👋 Hi, it’s CJ Gustafson and welcome to Mostly Metrics, my weekly newsletter where I unpack how the world’s best CFOs and business experts use metrics to make better decisions.

I have a confession to make. I suck at OKRs.
If you’re like me, you fall victim to treating OKRs as a check-the-box exercise, or failing to make them specific enough to support your true organizational goals.
Luckily for you (and me, lol) I know people who don’t suck at OKRs.
In fact, they’re seasoned pros when it comes to mastering Objectives and Key Results. Here’s a tactical (and extremely timely) guide to nailing OKRs for you to use in 2025. Don’t let your OKRs become a forgotten slide deck next year.
(Thanks to Bryan Morris, CFO at Demandbase, Paul Mulé, CFO at Arcadia, Daniel Kang, VP of Finance at Mercury, and Alyssa Shadinger, CFO at SiSense for their insights and appearances on the RTN Podcast.)
Our roadmap for getting OKRs right:
Limit OKRs to Essentials
Clearly Define Success
Focus on Incremental Impact
Avoid Vanity Metrics
Align, Don’t Cascade
Balance Aspirational vs Committed Goals
Establish a Cadence to Avoid the Midyear Fade
Use Finance as the Bridge Between Strategy and Execution
Set Dates for Accountability
Course-Correct with Confidence
1. Limit OKRs to Essentials
Overloading OKRs dilutes their focus and overwhelms teams. Set no more than 3–5 company-level objectives to maintain clarity and impact.
Key Tactics:
Keep OKRs concise to spotlight the most critical goals.
Focus on company-wide objectives that resonate across departments.
Push back against the temptation to set an exhaustive list of KRs.
From the Pros:
"If you focus on everything, you focus on nothing.

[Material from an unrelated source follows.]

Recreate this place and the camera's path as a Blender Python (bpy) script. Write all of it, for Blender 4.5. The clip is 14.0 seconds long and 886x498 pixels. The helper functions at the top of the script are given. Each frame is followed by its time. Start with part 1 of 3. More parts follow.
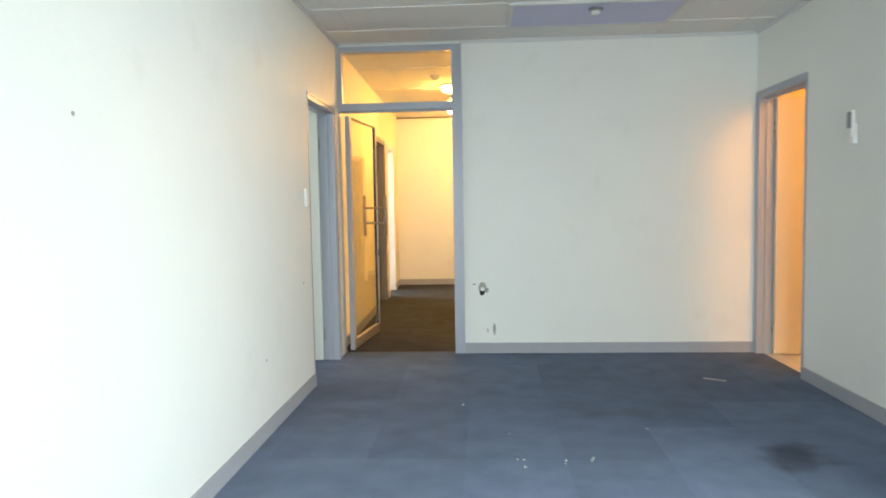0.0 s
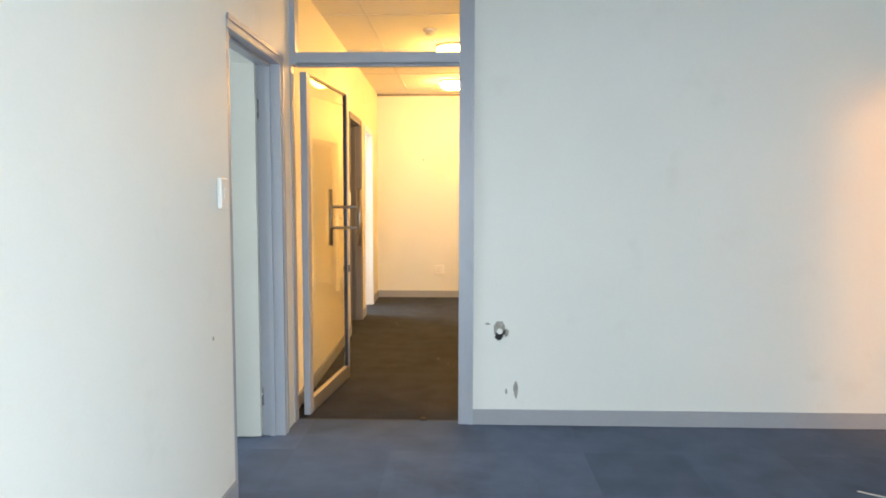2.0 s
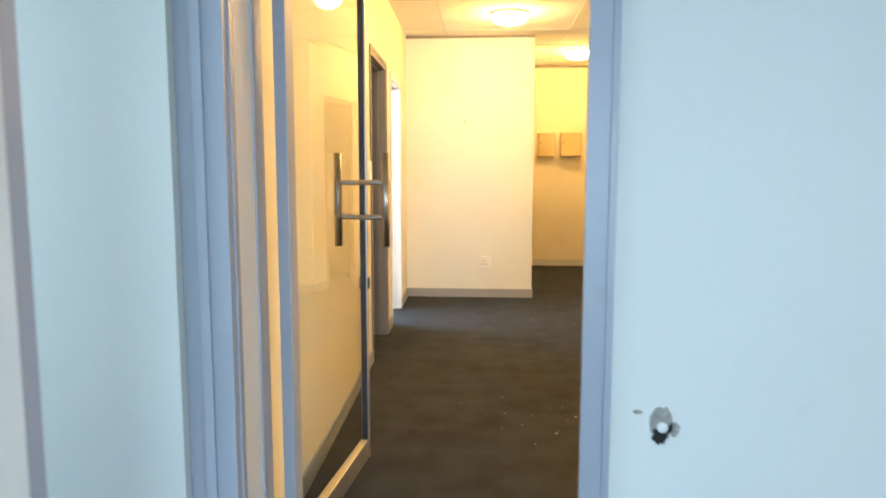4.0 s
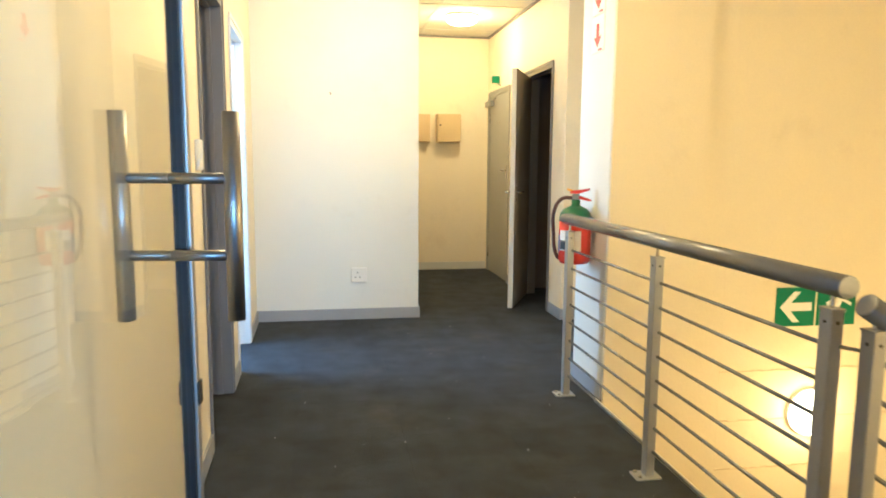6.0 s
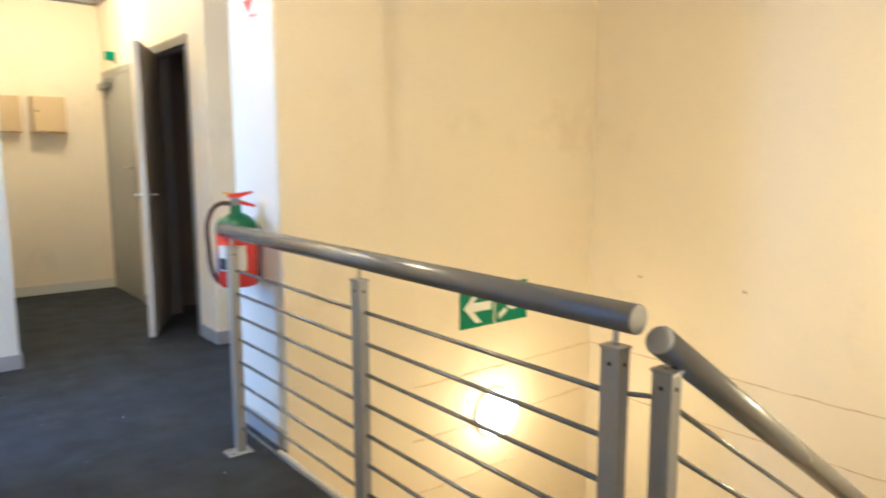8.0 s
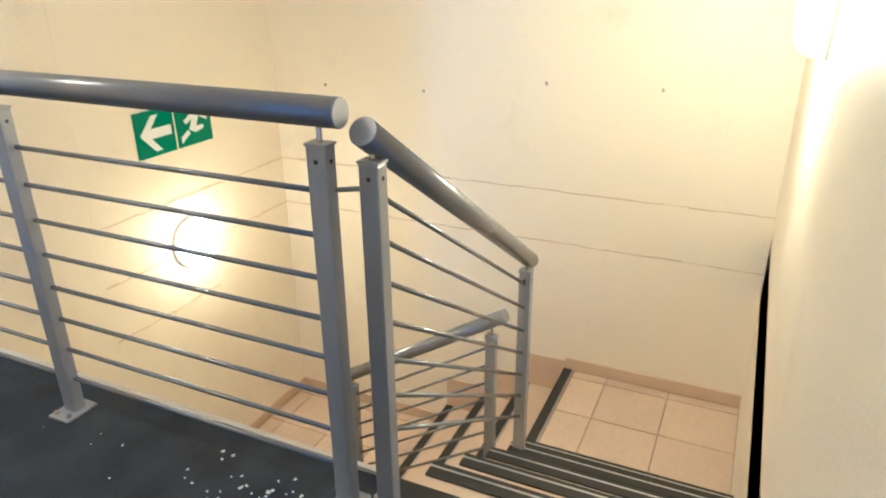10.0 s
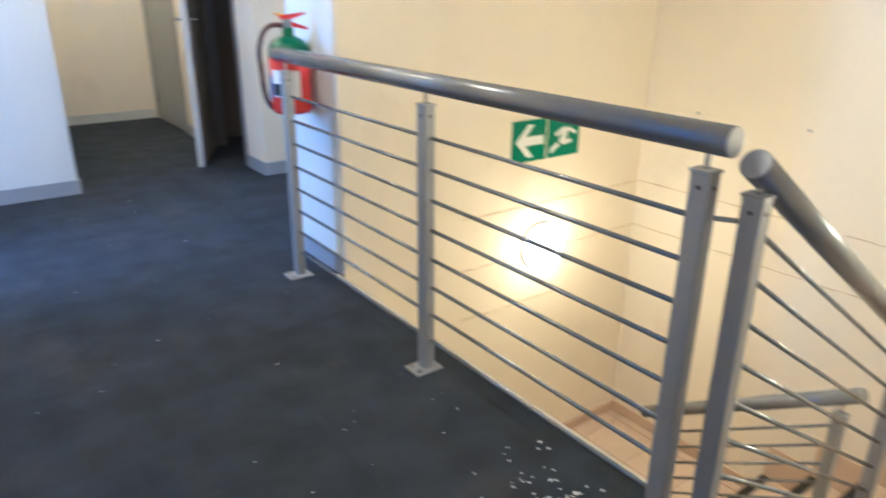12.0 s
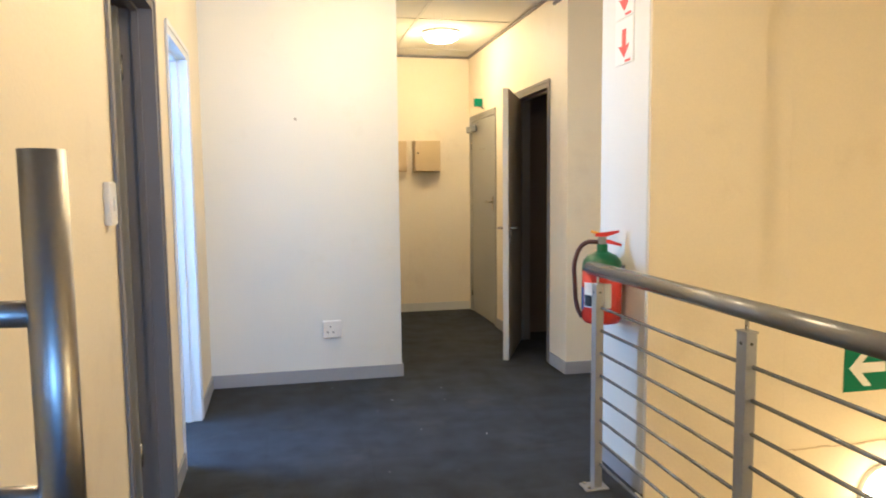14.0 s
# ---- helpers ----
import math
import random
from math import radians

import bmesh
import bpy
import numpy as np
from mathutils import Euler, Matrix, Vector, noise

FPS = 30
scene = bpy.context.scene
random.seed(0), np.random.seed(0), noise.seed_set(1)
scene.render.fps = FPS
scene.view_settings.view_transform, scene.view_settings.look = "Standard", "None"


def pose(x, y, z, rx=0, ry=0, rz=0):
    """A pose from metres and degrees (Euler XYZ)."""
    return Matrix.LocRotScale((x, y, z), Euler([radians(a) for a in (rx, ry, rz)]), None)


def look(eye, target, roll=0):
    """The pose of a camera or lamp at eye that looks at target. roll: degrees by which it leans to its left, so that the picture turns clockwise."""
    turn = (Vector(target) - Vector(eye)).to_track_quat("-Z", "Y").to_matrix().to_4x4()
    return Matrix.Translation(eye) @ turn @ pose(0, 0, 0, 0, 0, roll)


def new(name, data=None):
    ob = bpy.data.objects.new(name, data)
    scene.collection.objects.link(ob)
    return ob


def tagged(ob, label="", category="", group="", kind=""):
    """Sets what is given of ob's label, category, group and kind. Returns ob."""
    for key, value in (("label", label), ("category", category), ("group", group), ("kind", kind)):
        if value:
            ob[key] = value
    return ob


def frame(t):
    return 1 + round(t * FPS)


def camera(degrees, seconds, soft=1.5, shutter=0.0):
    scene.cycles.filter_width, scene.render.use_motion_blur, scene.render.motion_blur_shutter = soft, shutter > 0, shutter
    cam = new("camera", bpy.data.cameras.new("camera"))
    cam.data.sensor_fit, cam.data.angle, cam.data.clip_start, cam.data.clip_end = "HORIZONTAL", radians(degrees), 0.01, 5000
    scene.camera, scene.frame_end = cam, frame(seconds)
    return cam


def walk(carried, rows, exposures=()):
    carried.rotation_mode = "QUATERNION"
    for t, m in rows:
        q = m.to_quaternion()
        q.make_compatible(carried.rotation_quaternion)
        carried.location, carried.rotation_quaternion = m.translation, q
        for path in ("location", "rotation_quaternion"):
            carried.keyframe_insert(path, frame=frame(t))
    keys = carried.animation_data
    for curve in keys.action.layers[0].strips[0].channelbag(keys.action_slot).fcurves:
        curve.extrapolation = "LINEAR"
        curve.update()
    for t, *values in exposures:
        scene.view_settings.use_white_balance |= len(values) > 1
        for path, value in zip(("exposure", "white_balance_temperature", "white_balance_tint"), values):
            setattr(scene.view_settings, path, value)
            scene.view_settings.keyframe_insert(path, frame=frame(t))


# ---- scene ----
cam = camera(65.8, 14.0, soft=1.8, shutter=0.5)
PATH = [
    (0, (-0.089, 0.209, 1.27), (-0.212, 2.201, 1.14), -1.0),
    (0.5, (-0.085, 0.614, 1.296), (-0.265, 2.602, 1.168), 0.6),
    (1, (-0.203, 1.081, 1.314), (-0.302, 3.073, 1.169), -1.2),
    (1.5, (-0.262, 1.591, 1.323), (-0.402, 3.582, 1.193), -0.6),
    (2, (-0.319, 2.082, 1.317), (-0.382, 4.075, 1.166), 0.1),
    (2.5, (-0.386, 2.494, 1.308), (-0.486, 4.483, 1.129), -0.7),
    (2.7, (-0.383, 2.686, 1.318), (-0.526, 4.674, 1.155), 0.2),
    (4.8, (-0.751, 4.664, 1.276), (-0.855, 6.642, 1.0), 0.4),
    (5, (-0.722, 4.791, 1.294), (-0.804, 6.769, 1.011), 1.1),
    (5.5, (-0.865, 5.163, 1.294), (-0.616, 7.129, 1.025), -0.9),
    (6, (-0.879, 5.529, 1.281), (-0.554, 7.486, 1.027), 0.4),
    (6.5, (-0.901, 5.792, 1.301), (-0.522, 7.741, 1.059), 0.3),
    (7, (-0.922, 6.013, 1.286), (-0.303, 7.895, 1.012), -0.7),
    (7.5, (-0.785, 6.2, 1.283), (0.093, 7.979, 1.034), 0.9),
    (8, (-0.712, 6.255, 1.292), (0.535, 7.795, 1.02), -0.1),
    (8.5, (-0.677, 6.297, 1.276), (0.775, 7.63, 0.942), -0.5),
    (9, (-0.616, 6.324, 1.248), (0.993, 7.429, 0.813), -0.4),
    (9.2, (-0.655, 6.312, 1.246), (0.972, 7.335, 0.722), -0.6),
    (10.3, (-0.70, 6.305, 1.235), (0.969, 7.05, 0.431), -0.3),
    (11.3, (-0.723, 6.298, 1.223), (0.708, 7.449, 0.432), 0.0),
    (11.5, (-0.74, 6.31, 1.227), (0.627, 7.544, 0.445), 0.3),
    (12, (-0.798, 6.327, 1.244), (0.313, 7.828, 0.527), 0.5),
    (12.5, (-0.827, 6.323, 1.255), (0.012, 8.026, 0.626), 0.9),
    (13, (-0.85, 6.328, 1.276), (-0.207, 8.164, 0.812), 0.5),
    (13.5, (-0.867, 6.299, 1.322), (-0.351, 8.217, 1.082), -0.1),
    (14, (-0.874, 6.304, 1.339), (-0.457, 8.252, 1.158), -0.6),
]
EXPOSURES = [
    (0.0, 0.05, 8700, 14), (1.5, 0.1, 8400, 17), (2.7, 0.2, 7600, 13), (4.8, 0.25, 5400, 5), (5.5, 0.2, 4400, 2),
    (6.0, 0.2, 4550, 2), (6.5, 0.1, 4450, 5), (7.0, 0.0, 4300, 7), (7.5, 0.0, 4150, 8), (8.0, 0.05, 4000, 9), (9.0, 0.1, 3620, 10),
    (11.5, 0.15, 3560, 12), (13.0, 0.0, 3720, 12), (14.0, -0.2, 4350, 11),
]
walk(cam, [(t, look(eye, target, roll)) for t, eye, target, roll in PATH], EXPOSURES)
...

Two to three OKRs are more than enough for most companies, especially smaller ones. It keeps everyone aligned and avoids wasting time on things that don’t move the needle.”
—Alyssa Shadinger, CFO at SiSense
“Where companies struggle is when OKRs become a vanity contest about how many they can set. Stick to what truly moves the needle.”